What is Faulconer doing?
I love San Diego. Your perfect weather, friendly people and exceptional natural amenities are forcing me to consider keeping a vacation home in SD County. Nevertheless, Mr. Faulconer’s feckless policing policies should prevent any vulnerable people, such as children or the disabled, from frequenting the city center (“Avarice and denial shadowed mayor’s ballot bid,” News Ticker, August 10). For the past several years I’ve lived in Washington, DC. I am a native New Yorker, attended college in the South, and regularly visit foreign capitals such as London and Rome. I’ve never felt in physical danger anywhere until all three of my last three days in San Diego.
Day 1 (Oct. 19), I had to try the famous Bronx Pizza. It was off to a terrific start with a warm welcome, packed restaurant full of real New Yorkers, as well as folks seemingly representing all six populated continents. I cannot rate Bronx Pizza highly enough. Best NY-style pizzeria west of the Tri-state area. Unfortunately, Mr. Faulconer’s failings soured the mood. If you haven’t been to Bronx Pizza, in addition to the restaurant, it has a sidewalk pickup window. A Caucasian fellow on the street proceeded to scream at the Black patrons, “I hate all f–ing n–ers! I’m going to kill all of you! Right now I’m going to kill all you f–ing n–ers!” repeatedly. In Faulconer’s San Diego, these families had to endure this abuse, and these threats of violence for upwards of 15 minutes before police arrived.
Day 2 (Oct. 20), at the amazing Balboa Park packed with people, El Prado is merely one lane each way between the Research Library and Mingei Museum. A large man stood in the middle of the road stopping traffic. Many cars were stuck, again for upwards of 15 minutes, while this man screamed at the drivers and pedestrians. When an older gentleman bravely asked this man to leave these people alone. The large man stooped down, and nose-to-nose screamed at the older gentleman unrelentingly. The crowd encouraged the older gentleman to just wait for the police. This time, no police showed up at all. We were all at a lone madman’s mercy if we wanted to continue enjoying this Saturday evening at Balboa Park. This man eventually tired of stopping traffic, but even when we departed for dinner some time later, he was still screaming at groups of families in Faulconer’s San Diego.

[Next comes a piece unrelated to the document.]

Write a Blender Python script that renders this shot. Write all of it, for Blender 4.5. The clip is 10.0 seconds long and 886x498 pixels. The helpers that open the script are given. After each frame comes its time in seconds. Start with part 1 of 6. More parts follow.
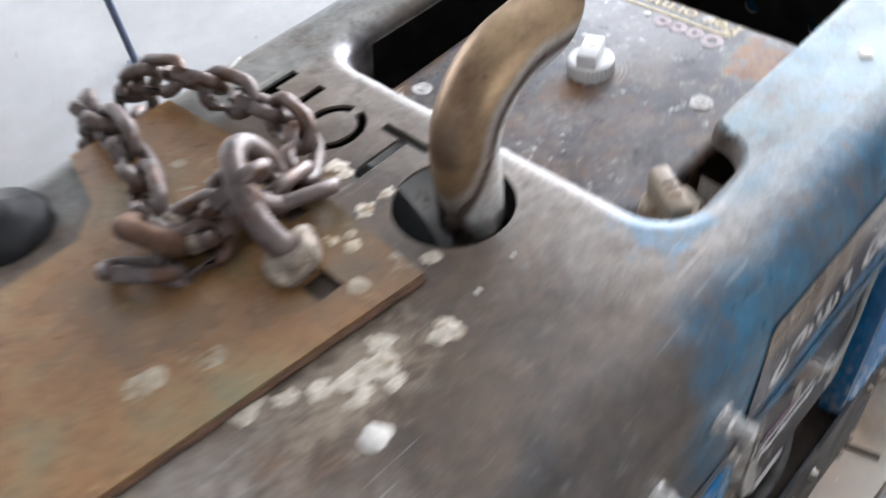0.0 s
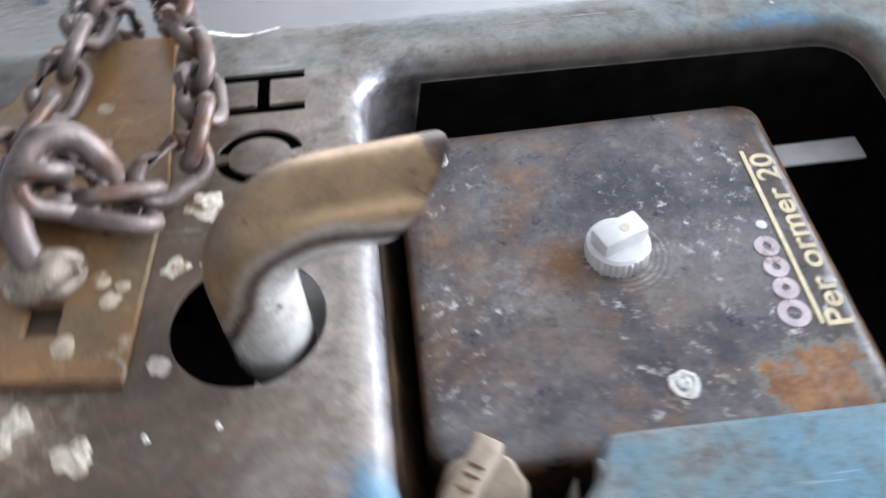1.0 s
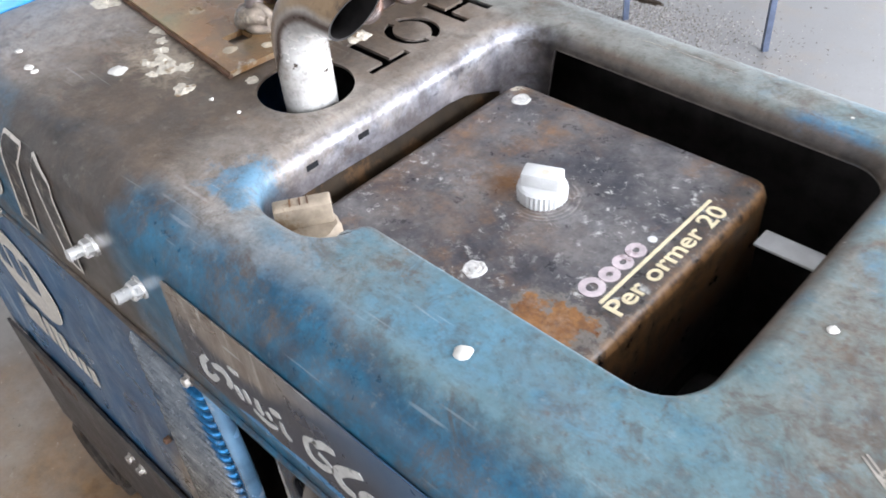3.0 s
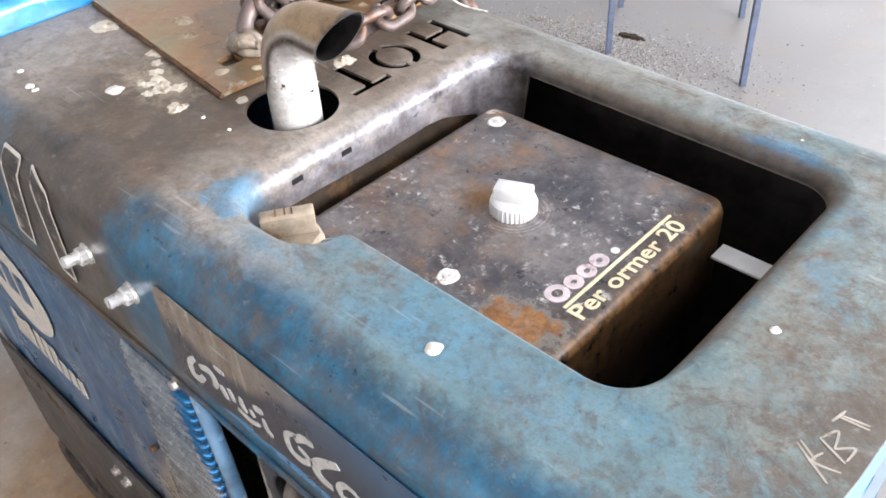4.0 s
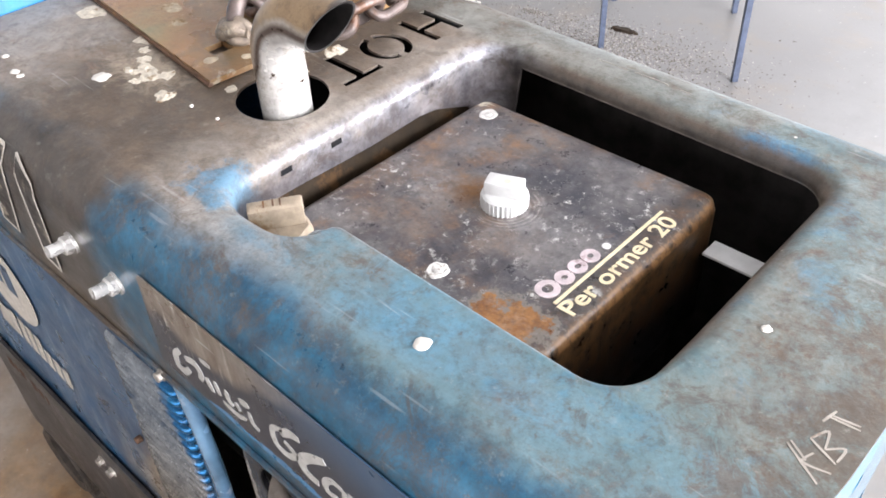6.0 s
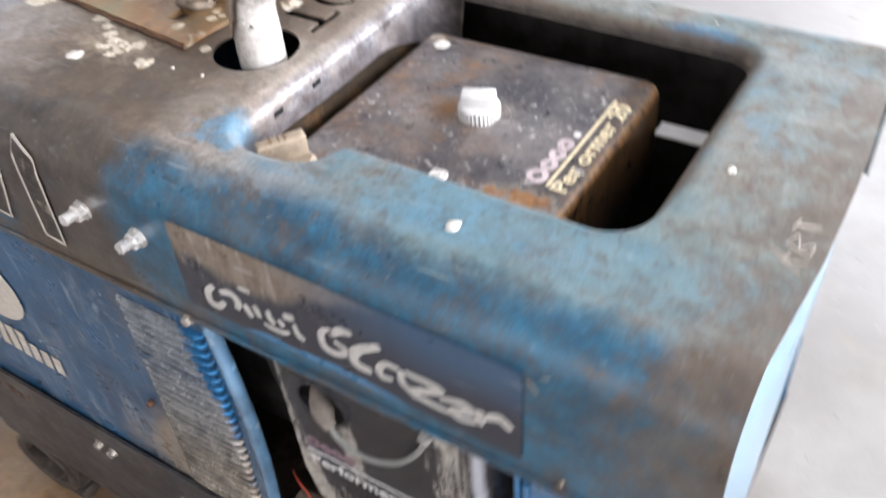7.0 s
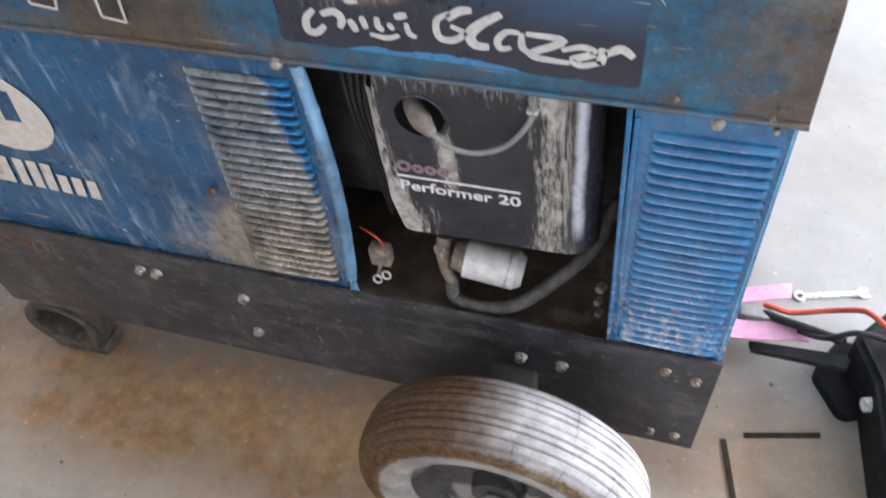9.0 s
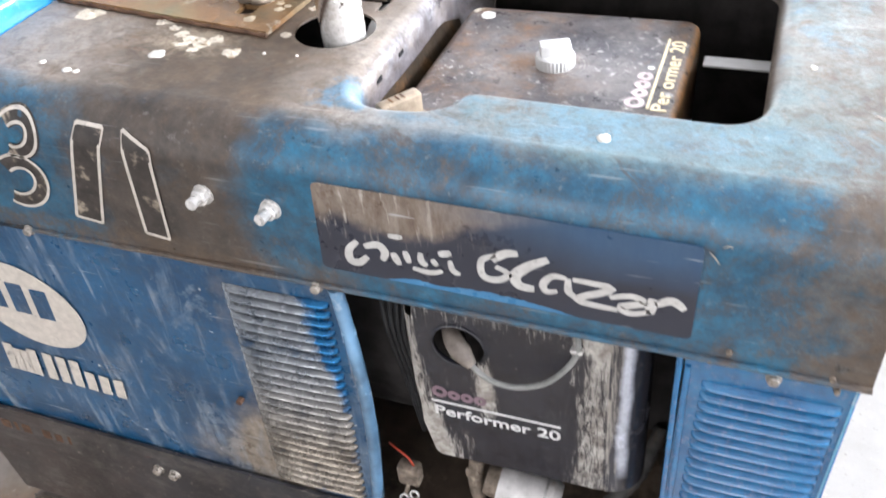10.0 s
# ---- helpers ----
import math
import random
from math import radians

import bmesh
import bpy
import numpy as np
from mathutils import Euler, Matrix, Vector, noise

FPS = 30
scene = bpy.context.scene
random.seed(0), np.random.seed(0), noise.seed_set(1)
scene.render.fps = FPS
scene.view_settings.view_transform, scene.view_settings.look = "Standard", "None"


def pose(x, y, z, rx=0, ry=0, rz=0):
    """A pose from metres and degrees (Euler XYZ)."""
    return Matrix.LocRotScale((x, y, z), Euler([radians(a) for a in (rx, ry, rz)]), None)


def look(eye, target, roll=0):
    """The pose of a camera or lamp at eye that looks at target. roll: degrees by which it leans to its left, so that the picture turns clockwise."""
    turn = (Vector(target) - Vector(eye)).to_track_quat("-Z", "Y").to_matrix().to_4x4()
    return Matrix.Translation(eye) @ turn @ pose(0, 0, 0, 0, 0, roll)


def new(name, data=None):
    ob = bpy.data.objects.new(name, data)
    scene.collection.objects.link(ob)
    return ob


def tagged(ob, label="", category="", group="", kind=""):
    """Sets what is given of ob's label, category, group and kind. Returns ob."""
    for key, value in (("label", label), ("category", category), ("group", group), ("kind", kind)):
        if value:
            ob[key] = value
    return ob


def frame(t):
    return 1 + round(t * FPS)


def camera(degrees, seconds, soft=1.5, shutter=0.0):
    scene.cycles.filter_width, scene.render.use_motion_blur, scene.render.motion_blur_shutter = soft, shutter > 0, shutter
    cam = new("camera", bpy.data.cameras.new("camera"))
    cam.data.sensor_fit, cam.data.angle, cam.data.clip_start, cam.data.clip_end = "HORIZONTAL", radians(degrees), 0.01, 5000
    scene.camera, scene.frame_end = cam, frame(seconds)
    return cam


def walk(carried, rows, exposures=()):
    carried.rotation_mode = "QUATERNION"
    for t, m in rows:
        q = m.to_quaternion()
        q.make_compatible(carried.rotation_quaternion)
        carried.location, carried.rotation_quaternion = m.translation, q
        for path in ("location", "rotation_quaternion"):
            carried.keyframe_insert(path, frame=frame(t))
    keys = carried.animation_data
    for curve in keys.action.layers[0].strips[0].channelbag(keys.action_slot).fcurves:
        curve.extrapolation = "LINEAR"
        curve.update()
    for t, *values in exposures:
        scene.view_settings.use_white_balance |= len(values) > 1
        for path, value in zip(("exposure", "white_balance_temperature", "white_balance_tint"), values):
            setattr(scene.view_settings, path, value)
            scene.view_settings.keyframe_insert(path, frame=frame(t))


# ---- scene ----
cam = camera(54.6, 10.0, soft=1.7, shutter=0.5)
PATH = [
    (0, (-0.338, -0.115, 1.411), (0.522, 0.933, -0.059), -9.4),
    (0.2, (-0.236, -0.089, 1.397), (0.573, 0.938, -0.117), -3.2),
    (0.5, (-0.104, -0.065, 1.393), (0.463, 1.016, -0.191), -4.1),
    (0.8, (-0.029, -0.043, 1.391), (0.278, 1.129, -0.201), -4.4),
    (1, (0.053, -0.08, 1.383), (0.112, 1.194, -0.157), -4.7),
    (1.2, (0.122, -0.113, 1.389), (-0.047, 1.173, -0.134), -6.1),
    (1.5, (0.187, -0.117, 1.392), (-0.235, 1.134, -0.111), -7.6),
    (2, (0.241, -0.086, 1.377), (-0.37, 1.079, -0.129), -6.5),
    (2.2, (0.305, -0.099, 1.365), (-0.518, 1.014, -0.079), -8.0),
    (2.5, (0.438, -0.138, 1.359), (-0.609, 0.908, 0.014), -4.9),
    (2.7, (0.493, -0.159, 1.369), (-0.596, 0.857, 0.034), -5.6),
    (3.8, (0.578, -0.208, 1.395), (-0.537, 0.875, 0.136), -4.0),
    (4, (0.581, -0.208, 1.397), (-0.526, 0.876, 0.133), -4.0),
    (4.5, (0.582, -0.207, 1.395), (-0.514, 0.894, 0.135), -2.9),
    (5, (0.58, -0.201, 1.395), (-0.508, 0.894, 0.123), -3.0),
    (5.2, (0.576, -0.204, 1.393), (-0.506, 0.898, 0.122), -2.5),
    (6.3, (0.576, -0.203, 1.395), (-0.508, 0.883, 0.113), -3.0),
    (6.5, (0.587, -0.228, 1.406), (-0.501, 0.854, 0.124), -3.8),
    (6.7, (0.59, -0.27, 1.407), (-0.432, 0.839, 0.093), -4.5),
    (6.9, (0.596, -0.305, 1.387), (-0.381, 0.873, 0.1), -5.7),
    (7, (0.569, -0.348, 1.405), (-0.303, 0.866, 0.076), -5.8),
    (7.2, (0.532, -0.43, 1.385), (-0.233, 0.833, 0.037), -6.7),
    (7.5, (0.49, -0.549, 1.37), (-0.157, 0.72, -0.033), -7.6),
    (7.7, (0.478, -0.57, 1.363), (-0.088, 0.686, -0.088), -8.6),
    (8, (0.462, -0.602, 1.357), (-0.018, 0.648, -0.128), -8.2),
    (8.5, (0.448, -0.628, 1.341), (-0.016, 0.539, -0.216), -8.6),
    (9, (0.431, -0.631, 1.353), (-0.082, 0.546, -0.181), -8.5),
    (9.5, (0.415, -0.608, 1.376), (-0.166, 0.745, 0.023), -7.7),
    (10, (0.397, -0.561, 1.388), (-0.231, 0.847, 0.114), -6.5),
]
EXPOSURES = [(0.0, -0.40, 6250, 9), (0.5, -0.33, 6000, 8), (1.5, -0.30, 6000, 8), (2.5, -0.18, 6050, 8), (4.5, 0.09, 6630, 11), (6.5, 0.08, 6630, 11), (7.5, -0.02, 6520, 12), (8.5, 0.10, 6270, 12), (9.3, 0.12, 6300, 10), (10.0, 0.42, 6450, 10)]
walk(cam, [(t, look(eye, target, roll)) for t, eye, target, roll in PATH], EXPOSURES)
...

Day 3 (Oct 21), I was strolling away from the Hornblower ship with my wife after a pleasant bay cruise, and a homeless fellow ran up to us. He hurled abuse and threatened me out of the blue at around 11:30 am in Waterfront Park. As a city-dweller, I’ve encountered all sorts of people from every imaginable background. Nevertheless, I’ve always felt safe, be it walking around the actual Bronx, the rougher areas of DC, downtown Atlanta, or the grittier parts of East London. We’re average-sized people, but I did fight competitively as a teenager. Most of my feeling of security is knowing that even the most negligent of the Western world’s metropolitan mayors are able to keep their cities relatively safe in highly trafficked areas at broad daylight. All three of the three times I’ve felt unsafe in the totality of my life have been in Faulconer’s San Diego. I do not know Mr. Faulconer, and have no political ties to anyone in San Diego. Nevertheless, I can confidently say the obscenely delayed police response in downtown, and the entirely absent police response in Balboa Park, during hysteric threats of violence against large crowds of people, portrays a mayor cashing his paycheck and leaving his job undone.